Millar ended 2009 as World Cup Vert Points Champion, (taking World Cup Points from Rio de Janeiro, Shanghai, Rome, and Berlin). In 2012 Millar won the first Hurley ABC Contest (Australian Bowlriding Championship), becoming the first inaugarel Australian Bowlriding Champion.

Millar made a guest appearance in Australian soap opera Neighbours in 2002.

He also had his own short show on Fuel TV Australia, called "Bailgun Diary" and has hosted such shows as "Bondi Bowlarama". Millar has also been a long time campaigner for a skatepark to be built on the foreshore of StKilda in Victoria.

Between 2015 and 2018, Millar served as the live MC for Bondi Bowl-a-Rama and acted as the lead announcer for the 2018 X Games in Sydney. He transitioned into commentary and analysis for the 2021 X Games (Vert and Mega Park) held at the Sloan Yard in San Diego.

Millar has extensive experience as a technical official, judging X Games Vert and MegaRamp events in Austin, Texas, as well as multiple stops of the Vans Park Series in Melbourne and Shanghai. In 2018, he began working with World Skate as a park and vert judge, eventually serving as a judge for the Park event at the 2020 Tokyo Olympics (held in 2021).

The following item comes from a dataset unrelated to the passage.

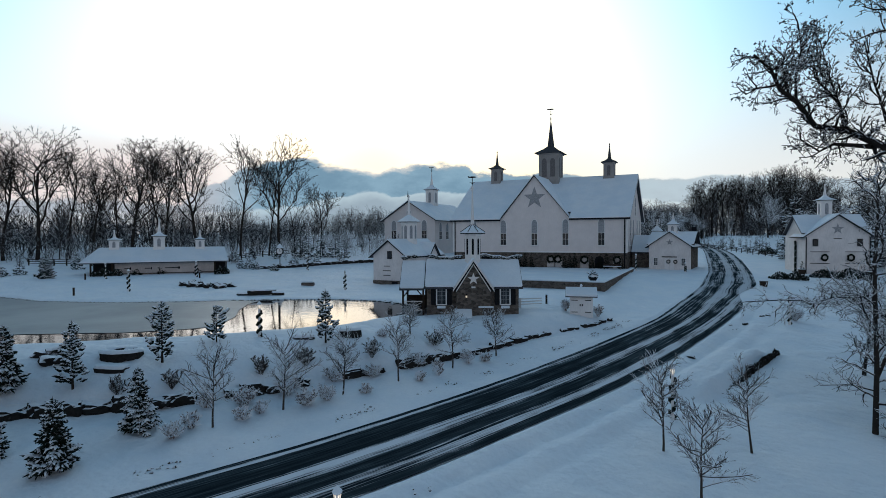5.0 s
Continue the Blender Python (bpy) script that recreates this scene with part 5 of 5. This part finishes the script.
for i, (x, y, t, lx, ly, lz, up) in enumerate(((-34.3, 31.3, 24, 2.0, 0.9, 0.16, -0.05), (-25.9, 44.2, 40, 1.5, 0.9, 0.5, -0.05), (-28.4, 41.8, 35, 1.6, 1.0, 0.1, -0.05),
                                                (-50.4, 61.3, 35, 3.4, 1.7, 0.16, 0.42), (-52.0, 60.5, 25, 2.3, 1.3, 0.2, 0.0), (-48.6, 62.0, 40, 1.4, 1.1, 0.34, 0.0))):
    slab(x, y, t, lx, ly, lz, up, 800 + i)


def stone_basin(x, y):
    """A broad round ring of rough stones with a hollow in its middle."""
    b = thing("stone_basin", pose(x, y, ground_at(x, y) - 0.22, -2, 0, 25) @ Matrix.Scale(0.82, 4), "low round stone basin rimmed with thick snow", "basin")
    for i in range(9):
        a = 2 * math.pi * i / 9
        ob = new("stone", BLOCKS[i % 6])
        ob.parent = b
        ob.matrix_basis = pose(1.22 * math.cos(a), 0.95 * math.sin(a), 0.3, 0, 0, math.degrees(math.atan2(math.cos(a), -math.sin(a) * 1.2))) @ Matrix.Diagonal((0.72, 0.75, 1.25, 1))
    bm = lathe(bmesh.new(), [(0.85, 0.30), (0.95, 0.62), (1.15, 0.82), (1.45, 0.82), (1.62, 0.70), (1.66, 0.58)], 24)
    for v in bm.verts:
        v.co.y *= 0.8
        v.co.z += 0.05 * noise.noise(v.co * 1.5)
    part("snow_rim", bm, SNOW, b)
    bm = lathe(bmesh.new(), [(0.9, 0.2), (0.92, 0.34), (0.02, 0.33)], 20)
    for v in bm.verts:
        v.co.y *= 0.8
    part("bed", bm, ROCK, b)


stone_basin(-35.3, 32.7)
for i, (x, y, s) in enumerate(((-38.3, 30.9, 1.1), (-37.4, 30.4, 0.8), (-37.9, 29.8, 0.9), (-38.9, 30.0, 0.7))):
    stone(BOULDERS, i, x, y, 40 + 60 * i, (s, s * 1.3, s), 0.12, group="boulders on the bank")
for i in range(20):
    stone(BOULDERS, i, -63.4 + rng.uniform(-3.9, 3.9), 64.3 + rng.uniform(-1.6, 1.6), rng.uniform(0, 180), (rng.uniform(0.6, 1.1), rng.uniform(0.7, 1.2), rng.uniform(0.8, 1.4)), 0.15, group="stones on the far lawn")
for i, (x, y, s) in enumerate(((-33.2, 61.9, 0.6), (-31.9, 61.2, 0.7), (-30.9, 60.6, 0.5))):
    stone(BOULDERS, i + 2, x, y, 30 + 50 * i, (s, s, s * 1.3), 0.25, group="boulders by the pond")
for i in range(24):
    k = i / 23
    x, y = float(np.interp(k, (0, 0.25, 0.5, 0.75, 1), (-77.5, -75.2, -70.6, -65.1, -60))), float(np.interp(k, (0, 0.25, 0.5, 0.75, 1), (88.5, 93.0, 97.1, 100.3, 103)))
    stone(BOULDERS, i, x, y, 25 + rng.uniform(-15, 15), (rng.uniform(0.7, 1.2), 1, rng.uniform(0.8, 1.2)), 0.25, group="stones edging the upper lawn")
for x, y in ((0.2, 68.8), (1.6, 70.2), (3.4, 74.7), (-2.9, 55.7), (3.9, 75.3), (-4.2, 52.0)):
    stone(BOULDERS, int(abs(x * 7)), x, y, rng.uniform(0, 180), (0.4, 0.5, 0.45), 0.0, group="kerb stones")


def build_shore():
    """Small dark stones along the water's edge, and verge chunks coloured dark as shadow."""
    rng = random.Random(51)
    verts, faces = [], []
    for (ax, ay), (bx, by) in zip(POND, POND[1:] + POND[:1]):
        n = int(math.hypot(bx - ax, by - ay) * 6) if ay > 46.8 and by > 46 else 0
        for i in range(n):
            k = (i + rng.random()) / n
            x, y, s = ax + (bx - ax) * k + rng.uniform(-0.2, 0.2), ay + (by - ay) * k + rng.uniform(-0.2, 0.2), rng.uniform(0.04, 0.12)
            b = len(verts)
            c = Vector((x, y, WATER + 0.06))
            verts += [tuple(c + Vector(v) * s) for v in ((1, 0.2, 0), (0, 1, 0.1), (-1, -0.1, 0), (0.1, -1, 0), (0, 0, 0.8), (0, 0, -1))]
            faces += [(b, b + 1, b + 4), (b + 1, b + 2, b + 4), (b + 2, b + 3, b + 4), (b + 3, b, b + 4), (b + 1, b, b + 5), (b + 2, b + 1, b + 5), (b + 3, b + 2, b + 5), (b, b + 3, b + 5)]
    tagged(sheet("shore_stones", verts, faces, ROCK), "small dark stones along the water's edge", "stones", kind="stuff")
    verts, faces = [], []
    for i in range(900):
        y = 12 + 56 * (i + rng.random()) / 900
        left = rng.random() < 0.85
        if noise.noise((y * 0.35, 2.0 if left else 9.0, 0)) < (-0.02 if left else 0.3):
            continue
        x = float(road_left(y)) - 1.75 + rng.gauss(0, 0.22) if left else float(road_right(y)) + rng.uniform(0.6, 1.6)
        z, s = ground_at(x, y), rng.uniform(0.015, 0.06)
        # snow chunks given dark rock colour, which stands for their shadows
        lump(rng, verts, faces, Vector((x, y, z + s * 0.5)), s * 1.6, s * 1.6, s)
    tagged(sheet("shaded_verge_chunks", verts, faces, ROCK), "snow chunks thrown on the verge, coloured dark for their shadows", "clods", kind="stuff")


build_shore()


# ---- lamps, fences, small things ----
def lamp_post(x, y, h, lit=True):
    b = thing("lamp_post", on_ground(x, y, 0.05), "pale lamp post wound with dark evergreen garland", "lamp post", "lamp posts")
    part("post", lathe(bmesh.new(), [(0.13, 0), (0.13, 0.25), (0.085, 0.35), (0.075, h - 0.55), (0.11, h - 0.5), (0.06, h - 0.45)], 10), TRIM, b)
    lantern = part("lantern", lathe(bmesh.new(), [(0.09, h - 0.45), (0.13, h - 0.12), (0.16, h - 0.1), (0.05, h + 0.0), (0.02, h + 0.1)], 6), TRIM, b)
    part("lamp_glass", lathe(bmesh.new(), [(0.088, h - 0.41), (0.128, h - 0.16)], 6, 0.5), LAMP if lit else GLASS, lantern)
    part("snow_cap", lathe(bmesh.new(), [(0.165, h - 0.1), (0.16, h - 0.03), (0.08, h + 0.06), (0.02, h + 0.13)], 8), SNOW, lantern)
    rng = random.Random(int(abs(x * 31 + y * 7)))
    verts, faces = [], []
    for i in range(300):
        k = i / 300
        a, z = k * 2 * math.pi * 3.4, 0.1 + k * (h - 0.65)
        c = Vector((math.cos(a) * 0.13, math.sin(a) * 0.13, z)) + Vector((rng.uniform(-1, 1), rng.uniform(-1, 1), rng.uniform(-1.4, 1.4))) * 0.06
        q = len(verts)
        s = rng.uniform(0.045, 0.10)
        verts += [tuple(c + Vector(v) * s) for v in ((1, 0, 0.2), (-0.5, 0.9, 0), (-0.5, -0.9, -0.2), (0, 0, 1), (0, 0.1, -1))]
        faces += [(q, q + 1, q + 3), (q + 1, q + 2, q + 3), (q + 2, q, q + 3), (q + 1, q, q + 4), (q + 2, q + 1, q + 4), (q, q + 2, q + 4)]
    sheet("garland", verts, faces, GARLAND, b)
    return b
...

In 2022, Millar was appointed Head Judge of Park for World Skate. In this capacity, he served as the Head Judge for the 2024 Paris Olympics. In 2026, Millar was awarded the Medal of the Order of Australia (OAM) for his significant service to skateboarding. (https://www.theage.com.au/national/victoria/fifty-years-of-getting-the-church-on-time-and-other-honours-recipients-20260122-p5nwaa.html

==Personal life==
Renton Millar is separated from Chelsie Millar, and has two children, Bonnie and Max. and has two children.